REQUIREMENTS =>
Copy the data that follows exactly. Include no pictures.

───

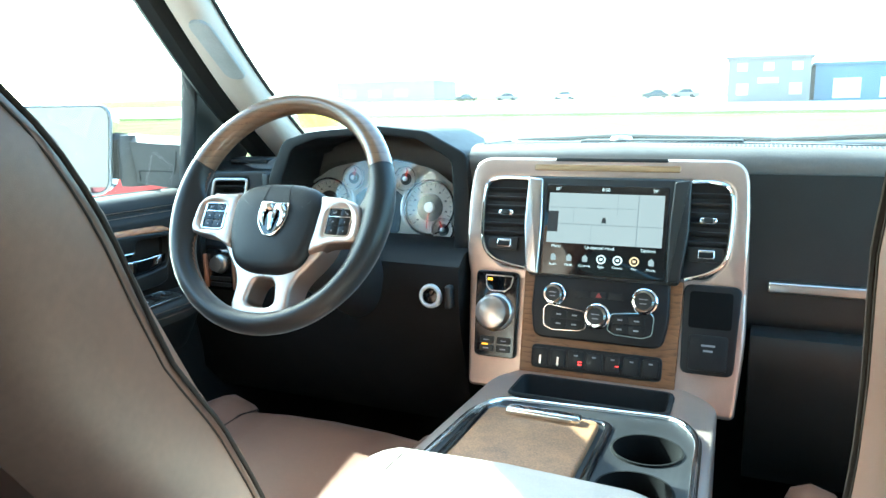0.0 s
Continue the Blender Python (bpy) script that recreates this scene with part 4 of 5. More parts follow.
def gauge(th, x, z, r, m0, needle, big):
    """A round dial with a chrome rim, pale face and red needle."""
    m = m0 @ Matrix.Translation((x, z, 0))
    g = part("dial", lathe([(0.0, 0.0), (r, 0.0), (r, 0.006), (r * 0.97, 0.009), (r * 0.93, 0.006), (r * 0.92, 0.0035), (0.0, 0.0035)], m, 40), DIAL_FACE, th, "pale round dial")
    part("dial_rim", lathe([(r * 0.95, 0.006), (r * 1.02, 0.006), (r * 1.03, 0.010), (r * 0.99, 0.012), (r * 0.95, 0.010)], m, 40), CHROME, g, "chrome dial rim")
    part("dial_centre", lathe([(0.0, 0.003), (r * 0.52, 0.003), (r * 0.5, 0.0045), (0.0, 0.0045)], m, 28), DIAL_DARK, g)
    n = 22 if big else 8
    bm = bmesh.new()
    for k in range(n + 1):
        a = radians(225 - 270 * k / n)
        prism(box2(r * 0.76, -0.0006, r * 0.89, 0.0006) if k % 2 == 0 else box2(r * 0.82, -0.0004, r * 0.89, 0.0004), 0.0036, 0.0040, m @ Matrix.Rotation(a, 4, "Z"), bm=bm)
    part("tick_marks", bm, DIAL_DARK, g, smooth=0)["kind"] = "stuff"
    if big:
        bm = bmesh.new()
        for k in range(9):
            a = radians(225 - 270 * k / 8)
            prism(box2(-0.0022, -0.0016, 0.0022, 0.0016), 0.0036, 0.0040, m @ Matrix.Translation((r * 0.66 * math.cos(a), r * 0.66 * math.sin(a), 0)), bm=bm)
        part("numeral_bars", bm, DIAL_DARK, g, smooth=0)["kind"] = "stuff"
    part("needle", prism([(-r * 0.12, -0.0016), (r * 0.8, -0.0005), (r * 0.8, 0.0005), (-r * 0.12, 0.0016)], 0.0065, 0.0078, m @ Matrix.Rotation(radians(needle), 4, "Z")), NEEDLE, g, "red needle")
    part("needle_cap", lathe([(0.0, 0.004), (r * 0.2, 0.004), (r * 0.19, 0.010), (0.0, 0.0105)], m, 20), SATIN, g)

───

WRITTEN ANSWER =>
0.0 s
Continue the Blender Python (bpy) script that recreates this scene with part 4 of 5. More parts follow.
def gauge(th, x, z, r, m0, needle, big):
    """A round dial with a chrome rim, pale face and red needle."""
    m = m0 @ Matrix.Translation((x, z, 0))
    g = part("dial", lathe([(0.0, 0.0), (r, 0.0), (r, 0.006), (r * 0.97, 0.009), (r * 0.93, 0.006), (r * 0.92, 0.0035), (0.0, 0.0035)], m, 40), DIAL_FACE, th, "pale round dial")
    part("dial_rim", lathe([(r * 0.95, 0.006), (r * 1.02, 0.006), (r * 1.03, 0.010), (r * 0.99, 0.012), (r * 0.95, 0.010)], m, 40), CHROME, g, "chrome dial rim")
    part("dial_centre", lathe([(0.0, 0.003), (r * 0.52, 0.003), (r * 0.5, 0.0045), (0.0, 0.0045)], m, 28), DIAL_DARK, g)
    n = 22 if big else 8
    bm = bmesh.new()
    for k in range(n + 1):
        a = radians(225 - 270 * k / n)
        prism(box2(r * 0.76, -0.0006, r * 0.89, 0.0006) if k % 2 == 0 else box2(r * 0.82, -0.0004, r * 0.89, 0.0004), 0.0036, 0.0040, m @ Matrix.Rotation(a, 4, "Z"), bm=bm)
    part("tick_marks", bm, DIAL_DARK, g, smooth=0)["kind"] = "stuff"
    if big:
        bm = bmesh.new()
        for k in range(9):
            a = radians(225 - 270 * k / 8)
            prism(box2(-0.0022, -0.0016, 0.0022, 0.0016), 0.0036, 0.0040, m @ Matrix.Translation((r * 0.66 * math.cos(a), r * 0.66 * math.sin(a), 0)), bm=bm)
        part("numeral_bars", bm, DIAL_DARK, g, smooth=0)["kind"] = "stuff"
    part("needle", prism([(-r * 0.12, -0.0016), (r * 0.8, -0.0005), (r * 0.8, 0.0005), (-r * 0.12, 0.0016)], 0.0065, 0.0078, m @ Matrix.Rotation(radians(needle), 4, "Z")), NEEDLE, g, "red needle")
    part("needle_cap", lathe([(0.0, 0.004), (r * 0.2, 0.004), (r * 0.19, 0.010), (0.0, 0.0105)], m, 20), SATIN, g)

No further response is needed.